A look into Knuckleball


author: kaitlynn nordal  staff writer 

Looks cold /  775 Media Corp/Chris Large

This film ain’t no game of slow pitch.

As a winter storm sets in, Henry, who is alone on his grandpa’s isolated farm, must fight to stay alive if he is going to survive not only the storm, but also the neighbor.

This is the storyline for the new film Knuckleball directed by Michael Peterson.

Peterson said his new film, on the surface, “is about a child in peril who has to protect himself from someone who wants to hurt him” but also believes it’s about more than that. “It’s about the absence of love and what that can do to someone. It’s about the secrets that a family hides and (how) they tend to come back up when you don’t want them to, and (how) they can be very destructive when they do.”

For those who have seen Peterson’s work before, this is a divergent from his usual films.“I hadn’t directed that kind of movie before, so I was in a territory other people may not be familiar with me working in,” he said. “I wanted a challenge to show people I could do something like this where there is a bit more of an overtly authorial voice in the film making style.”

Over the last few months, Knuckleball has done the film festival circuit and received approval from critics. As a director, Peterson is grateful his work has done so well. “You never know how people are going to take stuff so it’s always flattering when it connects with people,” he said. “You want to leave a little room for interpretative space that fits within the sandbox that you have created so there have been some pretty cool and interesting interpretations which are in the ballpark of what was intended or are a slightly different look at it which are based on what the audience member is bringing to it.”

Producer Julian Black Antelope describes the film in the same way. “Take Home Alone and add a dash of The Shining mixed in with a smidgen of the dark side and you got yourself a nicely paced thriller that’s every parent and child’s worst nightmare.”

Black Antelope and Peterson are both producing partners and company directors of 775 Media Corp. “This was our second feature endeavor through our company,” he explained. He picked this particular project to be involved with because “as an Aboriginal key creative who likes to rattle the walls of stereotyping, I felt it fitting to produce on a project that has nothing to do with Native based themes.”

For Black Antelope, who has spent the last 14 years in entertainment, this particular project stood out for him because, “It’s an elevated genre (and I) haven’t done that one before.”

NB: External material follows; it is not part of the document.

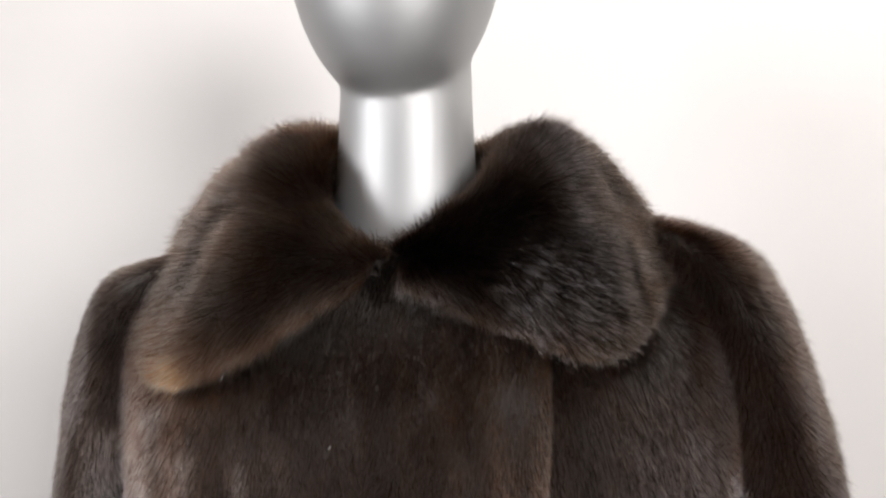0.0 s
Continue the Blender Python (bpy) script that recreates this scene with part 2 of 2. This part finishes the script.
def mannequin():
    bm = bmesh.new()
    # egg-shaped head with a rounded chin
    s = np.linspace(0, 1, 40)
    a = -math.pi / 2 + s * math.pi
    z = 1.762 + 0.14 * np.sin(a)
    r = np.cos(a) ** 0.85
    wide = 0.094 * r * (1 - 0.10 * (z < 1.752) * ((1.752 - z) / 0.137))
    deep = 0.1 * r
    cy = 0.663 - 0.018 * np.clip((1.752 - z) / 0.137, 0, 1)
    tube(bm, [(-0.041, y, q) for y, q in zip(cy, z)], wide, deep, 48)
    # neck, shoulders and trunk
    zs = [1.72, 1.66, 1.62, 1.58, 1.54, 1.50, 1.475, 1.45, 1.40, 1.30, 1.1, 0.95, 0.85]
    wx = [0.052, 0.057, 0.0585, 0.0605, 0.064, 0.072, 0.085, 0.14, 0.16, 0.14, 0.11, 0.14, 0.13]
    dy = [0.05, 0.055, 0.056, 0.058, 0.06, 0.062, 0.058, 0.055, 0.06, 0.08, 0.075, 0.08, 0.08]
    cz = curve([[q] for q in zs], np.linspace(0, 1, 60))[:, 0]
    cx = curve([[q] for q in wx], np.linspace(0, 1, 60))[:, 0]
    cd = curve([[q] for q in dy], np.linspace(0, 1, 60))[:, 0]
    yy = np.interp(cz, [1.3, 1.5, 1.62, 1.72], [0.67, 0.68, 0.672, 0.68])
    tube(bm, [(-0.032, y, q) for y, q in zip(yy, cz)], cx, cd, 48)
    # legs to the floor, inside the coat
    for x in (-0.1, 0.07):
        tube(bm, [(x, 0.66, 0.9), (x, 0.66, 0.5), (x, 0.66, 0.1), (x, 0.64, 0.0)], (0.075, 0.055, 0.04, 0.045), (0.08, 0.06, 0.045, 0.09), 24)
    # arms and fingers
    for sx, dx, dy in ((1, 0.0, 0.0), (-0.88, 0.039, 0.075)):
        def at(x, y, z):
            k = min(1, max(0, (0.76 - z) / 0.08))
            return (sx * x + dx * k, y + dy * k, z - 0.025 * k * (sx < 0))
        limb(bm, [at(0.19, 0.66, 1.42), at(0.312, 0.665, 1.2), at(0.338, 0.66, 0.95), at(0.344, 0.63, 0.76), at(0.346, 0.6, 0.69), at(0.351, 0.57, 0.645), at(0.359, 0.55, 0.61),
                  at(0.367, 0.538, 0.58), at(0.375, 0.53, 0.552)], (0.04, 0.036, 0.033, 0.027, 0.0235, 0.022, 0.0225, 0.0235, 0.02))
        for k in range(4):
            y = 0.506 + 0.016 * k
            limb(bm, [at(0.372, y, 0.57), at(0.381, y, 0.53), at(0.379, y - 0.004, 0.495), at(0.368, y - 0.006, 0.468 + 0.006 * abs(k - 1.5))], (0.0095, 0.0088, 0.008, 0.004))
        limb(bm, [at(0.362, 0.545, 0.618), at(0.377, 0.545, 0.628), at(0.394, 0.55, 0.61), at(0.404, 0.548, 0.577), at(0.403, 0.54, 0.545)], (0.01, 0.0085, 0.0085, 0.0075, 0.004))
    bmesh.ops.recalc_face_normals(bm, faces=bm.faces)
    ob = part("mannequin", bm, SILVER)
    fuse = ob.modifiers.new("fuse", "REMESH")
    fuse.mode, fuse.voxel_size, fuse.use_smooth_shade = "VOXEL", 0.0045, True
    even = ob.modifiers.new("even", "SMOOTH")
    even.iterations, even.factor = 4, 0.5
    deps = bpy.context.evaluated_depsgraph_get()
    solid = bpy.data.meshes.new_from_object(ob.evaluated_get(deps))
    ob.modifiers.clear()
    ob.data = solid
    return tagged(ob, "glossy silver painted mannequin with an egg-shaped head", "mannequin")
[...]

The protagonist of the film, Luca Villacis, describes his character, Henry, as “a typical 12-year-old boy. He is also very bright curious and resourceful.”

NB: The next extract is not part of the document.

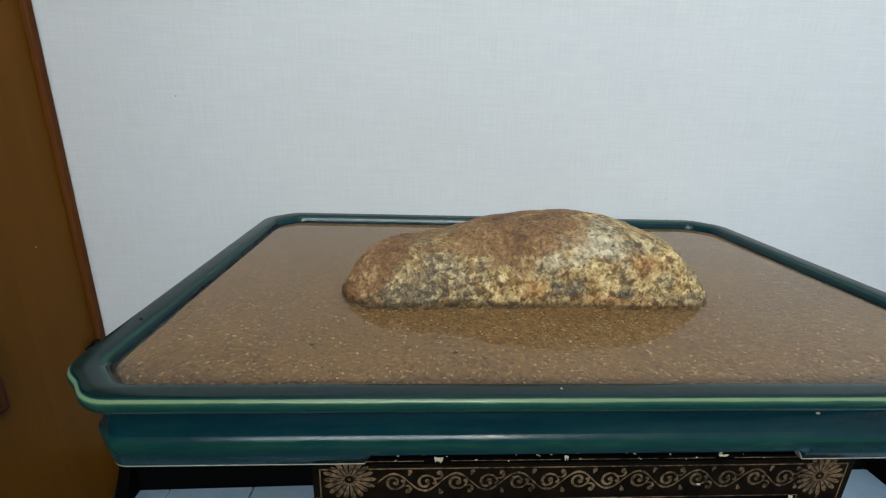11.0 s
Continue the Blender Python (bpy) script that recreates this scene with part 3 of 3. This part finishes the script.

Villacis first heard about the movie from a call his dad received and was immediately hooked because of the Home Alone aspect of it.

He ultimately took the part because he “respect[s] how brave, resourceful, and smart Henry is,” he said.

This movie was a big stepping-stone for Villacis because he got to learn how to do his own stunts. “So, stunts you see me doing in the movie are actually me,” he said.

When asked which scene was the scariest to film, Villacis said it is the one where his character lights another character on fire. “I was worried about it going wrong” he confessed.

Since he was working with big names, Villacis took this time to learn from them. “Munro (Chambers) and Michael (Ironside) have such amazing insight,” he said. “Munro took time to teach me how to make stunts bigger and more believable.” He explained, “Working alongside Michael was such an amazing experience. He has many years of experience and was an honour to work alongside him. He was always willing to answer questions I had and overall a great mentor on set.”

Knuckleball has a cast many people will recognize. Henry’s grandpa Jacob, played by Michael Ironside (Top Gun, Scanners), is described by Peterson as “set in his ways and not openly or verbally expressive with his feelings, he has his own code and lives his life according to it. Stubborn with the capacity to be extremely harsh and very warm but others don’t always know what he is thinking.”Munro Chambers (Degrassi, Turbo Kid) plays Dixon the antagonist of the film. “He’s been treated like a stray dog, never allowed to be fully accepted into Jacob’s life and treated as an outsider, and harshly by Jacob, who has somewhat taken him in over the years. He has always felt outside and wants to be in inside.”

Since this film wrapped, Peterson hasn’t had much time off. “There’s a film in post-production that I’m a producer on, which I’m looking forward to,” Peterson said. “As a director, I’ve got a couple cool projects, one being sort of a revenge exploitation film that does some stuff I have never seen before, so I’m very excited about it. Then another script by a local Calgary writer that’s a sci-fi murder mystery that’s also really cool. So, all very different stuff, but all genre films, but [also] moving across the spectrum of genre.”

Black Antelope has also been very busy. “775 has taken a bit of a breather as we haven’t really had a break since we hit the ground running back in June of 2016. We have a few projects in development which my producing partner Mike Peterson is looking after. As for myself, I have a few other things within my own personal company HERD OF 1 MEDIA, which are in development along with a TV series which is moving into production soon. Aside from juggling acting roles here in Canada and overseas too, just writing, creating great Canadian content.”

Knuckleball is now in theatres and on Video on Demand.